In the play, a group of present-day students is researching the concept of 'becoming-woman', when a spectre materialises in their midst. It is Mary Wollstonecraft, the 18th-century British writer, philosopher and passionate advocate of women's rights. Silver Ship follows two intertwining strands of story; the ongoing concepts of 'becoming' in modern society, and the life of an incredible woman.

"By contrasting the life of a women who lived in revolutionary times with those of present-day students, the play brings into question how our ancestors experience informs our future, like a kind of haunting," says Downie.

The play is a collaboration of efforts by third year Victoria Theatre performance and design students, and features choreography by Alyx Duncan, an original soundscape by Victoria graduates and award-winning sound designers Andrew Simpson and Gareth Hobbs, live film, steel sets and LED lighting.

What: Silver Ship: The times and short life of Mary Wollstonecraft, written and directed by John Downie, choreographed by Alyx Duncan, performed and designed by the students of THEA 302 and THEA 324.

Where: Studio 77, 77 Fairlie Terrace, Kelburn (Gate 10 of Victoria University).

When: Tuesday 31 May to Saturday 4 June 2011, 7.30pm.

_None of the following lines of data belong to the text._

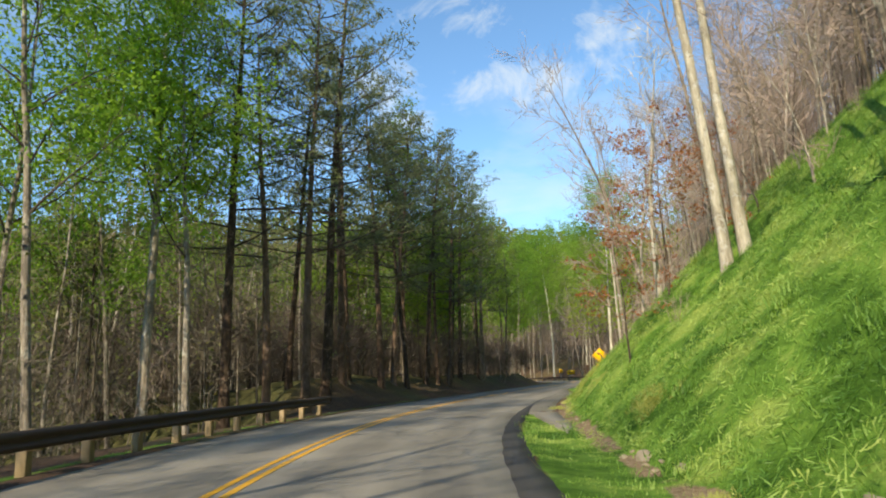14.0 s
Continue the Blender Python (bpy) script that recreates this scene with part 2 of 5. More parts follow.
def asphalt_material(name, lo, hi):
    m, t, b = material(name)
    uv = t.nodes.new("ShaderNodeUVMap").outputs[0]
    vec = obj_coord(t)
    sep = t.nodes.new("ShaderNodeSeparateXYZ")
    t.links.new(uv, sep.inputs[0])
    grain = noise_tex(t, vec, 55.0, 6.0, 0.75)
    patch = noise_tex(t, stretched(t, uv, 1.0, 0.10, 1.0), 1.1, 5.0, 0.6)
    cloud = noise_tex(t, vec, 0.35, 4.0)
    # wheel tracks: smoother, paler bands along each lane
    wave = calc(t, "COSINE", calc(t, "MULTIPLY", sep.outputs[0], 2 * math.pi / 1.75))
    f = calc(t, "ADD", calc(t, "MULTIPLY", grain, 0.35), calc(t, "MULTIPLY", patch, 0.40))
    f = calc(t, "ADD", calc(t, "MULTIPLY_ADD", wave, 0.05, f), calc(t, "MULTIPLY", cloud, 0.25))
    col = ramp(t, f, [(0.33, lo), (0.68, hi)])
    vor = t.nodes.new("ShaderNodeTexVoronoi")
    vor.feature = "DISTANCE_TO_EDGE"
    vor.inputs["Scale"].default_value = 0.38
    warp = t.nodes.new("ShaderNodeVectorMath")
    t.links.new(vec, warp.inputs[0])
    nz = node(t, "ShaderNodeTexNoise", Scale=1.4, Detail=5.0)
    t.links.new(vec, nz.inputs["Vector"])
    t.links.new(nz.outputs["Color"], warp.inputs[1])
    t.links.new(warp.outputs[0], vor.inputs["Vector"])
    crack = ramp(t, vor.outputs["Distance"], [(0.0, 1.0), (0.012, 0.0)])
    crack = calc(t, "MULTIPLY", crack, ramp(t, cloud, [(0.48, 0.0), (0.6, 0.8)]))
    col = mix(t, crack, col, (0.02, 0.02, 0.02))
    t.links.new(col, b.inputs["Base Color"])
    b.inputs["Roughness"].default_value = 0.82
    b.inputs["Specular IOR Level"].default_value = 0.35
    bump(t, b, grain, 0.35, 0.01)
    return m


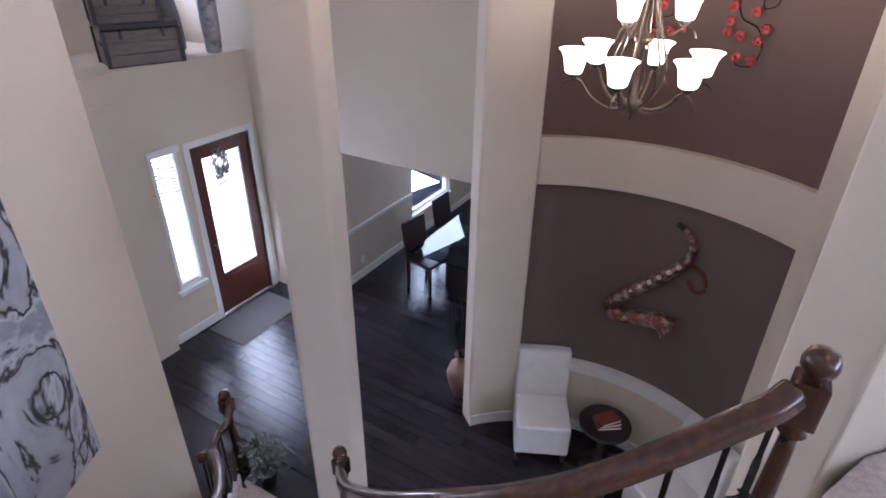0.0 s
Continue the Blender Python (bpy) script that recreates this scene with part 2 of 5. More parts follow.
for i in range(1, k - 2):
    mid = (loop[i][0] + loop[i + 1][0]) / 2
    for vv, xx in ((v0, WX), (v1, WX - 0.2)):
        ta, tb = wb.verts.new((xx, loop[i][0], 2.14)), wb.verts.new((xx, loop[i + 1][0], 2.14))
        wb.faces.new((vv[i], vv[i + 1], tb, ta))
struct("wall_west", wb, PAINT, "beige painted wall with an arched opening", "wall")
struct("wall_passage", wall_x(B(), -0.70, -0.585, 4.7, 5.7, 0, 3.0), PAINT, "beige wall inside the arched passage", "wall")
struct("wall_passage_end", wall_y(B(), 5.58, 5.7, -0.585, WX - 0.2, 0, 3.0), PAINT, "beige end wall of the arched passage", "wall")
struct("wall_passage_near", prism(B(), [(0.315, 4.46), (0.315, 4.53), (-0.585, 4.83), (-0.585, 4.73)], 0, 3.0), PAINT, "beige wall of the arched passage", "wall")
# dark doorway at the end of the passage, with its white casing
pd = thing("door_4", (0, 0, 0), 0, "dark doorway with white casing in the passage, filled by a dark panel", "door", "", "structure")
# Flat dark brown panel puts the opening's shade into colour.
part("leaf", box(B(), -0.58, 5.560, 0.01, -0.345, 5.576, 2.03, 0.002), STOOLWOOD, pd)
pc = B()
for q in ((-0.345, 0, -0.255, 2.12), (-0.58, 2.035, -0.345, 2.12)):
    box(pc, q[0], 5.552, q[1], q[2], 5.579, q[3], 0.004)
part("casing", pc, TRIM, pd, "white door casing")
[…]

Please arrive 30 minutes early to collect and pay for your tickets, cash only.

Tickets: $8 unwaged, $15 waged (cash only)

To book: email theatre@vuw.ac.nz or call (04) 463 5359

John Downie will also present a short lecture, The Life and Times of Mary Wollstonecraft, at 6.30pm in Studio 77 every evening prior to the performance, except Tuesday 31 May.

He says Wollstonecraft was an extraordinary woman, with a life full of complexity and contrasts.

"She had a lover who was an American secret service agent and a husband who was an anarchist philosopher. She had her hands on a fortune, but remained poor all her life. She wrote the first modern text advocating the rights of women."

This lecture is free and all are welcome.